Jaguar Paw: What you're missing with your examples is that a concert is a unique, one-of-a-kind experience that will never happen again (at least not in the same way). If you miss it or are prevented from going by scalpers, you missed it forever. It's not fungible like gold or money or stock shares. House flipping seems unrelated - houses are virtually all priced at what the market will bear, and it's extremely uncommon for someone to buy a house and immediately resell it at a huge profit without doing work on it to make it more valuable.
Price gouging is on a spectrum. Gouging on things like water and gasoline are horrible. Food? Well, that's bad, but I mean, people don't NEED chocolate and frozen pizzas, so maybe gouging on THIS food isn't AS bad... (devil's advocate). Gouging on certain consumer goods like the year's hottest Christmas toys etc. is fairly shitty because you are basically fucking over kids from poorer families.

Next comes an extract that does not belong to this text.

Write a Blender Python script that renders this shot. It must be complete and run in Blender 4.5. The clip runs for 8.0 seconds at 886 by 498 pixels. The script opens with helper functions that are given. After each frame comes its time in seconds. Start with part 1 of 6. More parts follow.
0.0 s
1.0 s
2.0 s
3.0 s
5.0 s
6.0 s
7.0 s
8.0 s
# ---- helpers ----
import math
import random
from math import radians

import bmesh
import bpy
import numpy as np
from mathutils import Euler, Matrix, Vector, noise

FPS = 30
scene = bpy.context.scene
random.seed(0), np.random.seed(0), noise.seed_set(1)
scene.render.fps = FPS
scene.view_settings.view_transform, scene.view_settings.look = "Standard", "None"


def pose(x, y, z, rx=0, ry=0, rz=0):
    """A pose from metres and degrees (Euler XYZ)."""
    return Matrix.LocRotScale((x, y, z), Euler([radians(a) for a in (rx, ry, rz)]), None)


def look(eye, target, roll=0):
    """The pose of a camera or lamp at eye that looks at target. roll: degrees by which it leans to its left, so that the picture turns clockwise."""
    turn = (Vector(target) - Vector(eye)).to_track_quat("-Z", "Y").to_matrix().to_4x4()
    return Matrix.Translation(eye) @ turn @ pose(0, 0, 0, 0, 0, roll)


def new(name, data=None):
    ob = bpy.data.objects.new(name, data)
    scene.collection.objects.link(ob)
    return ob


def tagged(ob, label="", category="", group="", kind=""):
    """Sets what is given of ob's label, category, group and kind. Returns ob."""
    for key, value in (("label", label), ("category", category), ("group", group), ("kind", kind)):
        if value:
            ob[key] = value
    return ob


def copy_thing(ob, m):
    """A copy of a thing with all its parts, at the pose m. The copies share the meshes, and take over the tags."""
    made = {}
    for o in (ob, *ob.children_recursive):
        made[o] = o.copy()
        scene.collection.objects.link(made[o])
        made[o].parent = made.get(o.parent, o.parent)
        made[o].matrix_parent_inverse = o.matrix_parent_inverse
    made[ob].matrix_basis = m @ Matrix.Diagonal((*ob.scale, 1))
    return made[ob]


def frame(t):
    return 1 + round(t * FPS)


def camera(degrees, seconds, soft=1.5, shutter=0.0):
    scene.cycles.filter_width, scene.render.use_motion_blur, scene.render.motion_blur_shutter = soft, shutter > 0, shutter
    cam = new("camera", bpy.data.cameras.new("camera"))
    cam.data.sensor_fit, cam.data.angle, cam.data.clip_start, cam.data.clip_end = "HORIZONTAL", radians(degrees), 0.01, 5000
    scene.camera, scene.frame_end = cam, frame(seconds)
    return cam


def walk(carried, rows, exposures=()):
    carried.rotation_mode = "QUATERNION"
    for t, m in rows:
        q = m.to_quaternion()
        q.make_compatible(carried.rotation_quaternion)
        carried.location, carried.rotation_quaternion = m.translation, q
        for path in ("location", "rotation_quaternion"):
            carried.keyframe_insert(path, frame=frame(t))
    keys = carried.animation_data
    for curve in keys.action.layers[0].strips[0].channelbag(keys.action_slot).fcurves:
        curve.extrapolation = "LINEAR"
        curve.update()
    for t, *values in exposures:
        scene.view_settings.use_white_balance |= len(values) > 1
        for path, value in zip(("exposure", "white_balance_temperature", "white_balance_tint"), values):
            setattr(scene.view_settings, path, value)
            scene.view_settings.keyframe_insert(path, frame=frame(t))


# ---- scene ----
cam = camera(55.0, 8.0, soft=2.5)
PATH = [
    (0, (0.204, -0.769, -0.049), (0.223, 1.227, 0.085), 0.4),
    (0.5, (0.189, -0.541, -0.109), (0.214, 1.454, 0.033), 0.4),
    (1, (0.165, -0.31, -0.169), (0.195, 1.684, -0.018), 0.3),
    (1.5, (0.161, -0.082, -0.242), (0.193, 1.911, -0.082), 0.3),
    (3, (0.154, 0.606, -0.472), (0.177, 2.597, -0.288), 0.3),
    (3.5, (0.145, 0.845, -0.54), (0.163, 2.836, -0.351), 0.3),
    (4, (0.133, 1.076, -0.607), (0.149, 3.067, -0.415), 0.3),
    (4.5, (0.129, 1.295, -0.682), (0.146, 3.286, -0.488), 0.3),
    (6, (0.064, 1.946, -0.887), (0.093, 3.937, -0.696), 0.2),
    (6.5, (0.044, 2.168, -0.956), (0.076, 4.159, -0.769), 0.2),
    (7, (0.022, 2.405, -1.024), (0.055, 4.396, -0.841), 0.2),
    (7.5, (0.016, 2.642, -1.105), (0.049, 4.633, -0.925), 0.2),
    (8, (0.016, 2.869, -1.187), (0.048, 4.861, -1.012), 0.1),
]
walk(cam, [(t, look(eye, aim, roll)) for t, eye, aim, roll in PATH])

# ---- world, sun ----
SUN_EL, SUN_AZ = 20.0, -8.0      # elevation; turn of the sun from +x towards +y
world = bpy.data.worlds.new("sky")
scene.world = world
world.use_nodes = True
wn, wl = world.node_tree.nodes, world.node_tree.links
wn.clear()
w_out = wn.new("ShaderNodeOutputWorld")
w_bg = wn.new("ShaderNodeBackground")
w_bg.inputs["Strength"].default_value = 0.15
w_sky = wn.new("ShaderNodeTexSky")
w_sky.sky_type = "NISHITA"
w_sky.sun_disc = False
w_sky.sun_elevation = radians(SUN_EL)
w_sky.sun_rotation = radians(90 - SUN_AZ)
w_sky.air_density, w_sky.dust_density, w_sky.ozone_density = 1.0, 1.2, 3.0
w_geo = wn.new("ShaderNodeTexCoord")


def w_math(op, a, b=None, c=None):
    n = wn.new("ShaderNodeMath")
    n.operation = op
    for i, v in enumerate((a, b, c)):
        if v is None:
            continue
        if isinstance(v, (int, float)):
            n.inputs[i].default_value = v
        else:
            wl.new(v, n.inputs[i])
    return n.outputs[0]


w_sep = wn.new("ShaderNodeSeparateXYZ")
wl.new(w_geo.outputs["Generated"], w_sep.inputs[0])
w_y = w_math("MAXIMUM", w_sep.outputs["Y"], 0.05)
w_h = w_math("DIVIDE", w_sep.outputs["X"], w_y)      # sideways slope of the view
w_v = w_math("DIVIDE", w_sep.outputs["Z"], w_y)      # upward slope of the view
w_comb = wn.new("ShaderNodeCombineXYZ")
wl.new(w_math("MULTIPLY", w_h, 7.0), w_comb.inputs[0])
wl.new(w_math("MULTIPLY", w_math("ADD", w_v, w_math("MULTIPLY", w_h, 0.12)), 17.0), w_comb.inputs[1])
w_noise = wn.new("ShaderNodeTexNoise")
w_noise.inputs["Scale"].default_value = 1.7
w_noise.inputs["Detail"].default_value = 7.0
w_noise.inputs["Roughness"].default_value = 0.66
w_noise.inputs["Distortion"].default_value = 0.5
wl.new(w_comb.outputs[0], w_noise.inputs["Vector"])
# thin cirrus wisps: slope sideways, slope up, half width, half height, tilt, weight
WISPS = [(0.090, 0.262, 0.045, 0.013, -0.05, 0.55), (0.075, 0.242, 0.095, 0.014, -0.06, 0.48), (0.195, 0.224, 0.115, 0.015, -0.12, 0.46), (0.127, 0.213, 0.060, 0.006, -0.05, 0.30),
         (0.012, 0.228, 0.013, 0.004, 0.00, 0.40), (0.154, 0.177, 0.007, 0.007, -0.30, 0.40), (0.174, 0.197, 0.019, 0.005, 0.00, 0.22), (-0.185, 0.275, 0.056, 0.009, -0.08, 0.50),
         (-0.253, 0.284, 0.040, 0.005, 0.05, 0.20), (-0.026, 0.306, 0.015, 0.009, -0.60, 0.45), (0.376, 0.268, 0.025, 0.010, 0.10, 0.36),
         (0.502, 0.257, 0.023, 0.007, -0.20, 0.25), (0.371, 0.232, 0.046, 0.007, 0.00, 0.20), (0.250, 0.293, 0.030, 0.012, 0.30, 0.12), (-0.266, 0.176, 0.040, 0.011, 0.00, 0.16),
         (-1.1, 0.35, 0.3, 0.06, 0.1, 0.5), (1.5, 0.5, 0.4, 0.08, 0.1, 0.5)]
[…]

Gouging on things like concert tickets and sporting events is shitty because you are preventing people from experiencing a one-of-a-kind event that they care about a lot. Gouging on luxury goods and collectibles is I think the least offensive - they're not unique, no one needs them, people will have the chance to get another one later when the hype dies down, etc.
I have a hard time believing that you really don't understand how ticket scalping makes people's lives worse. But sure. Let's go for it.
1. People who would otherwise get face value tickets had to either not go to the show, or spend more of their hard-earned money. Negative impact, either way.
2. Everyone has to deal with all kinds of anti-scalping measures when buying tickets and attending concerts, which is a hassle. In my personal experience, this has included: very long lines to get in (because everyone has to have ID checked), waiting in very long lines to buy tickets (because the artist/venue believed it was the only way to prevent scalping), having to make plans further in advance, having to do those stupid CAPTCHA things, being unable to sell some tickets when you can't make it to a show because of illness or emergency, having to be late for a show because you couldn't pass out tickets to friends ahead of time and one friend got stuck in traffic... that's just off the top of my head.
3. Buying from secondhand ticket sites or eBay hugely increases the odds of you getting scammed (this has happened to me)
4. Going to see a band you care about a lot, only to sit next to a bunch of noisy drunken assholes who didn't care about the music, but they have a buttload of money so they just bought whatever ticket was "hot" on Stubhub that weekend to impress their date. In the old days, the front rows were the biggest fans and it was really fun for the band and the fans. Now it is like half biggest fans and half richest assholes.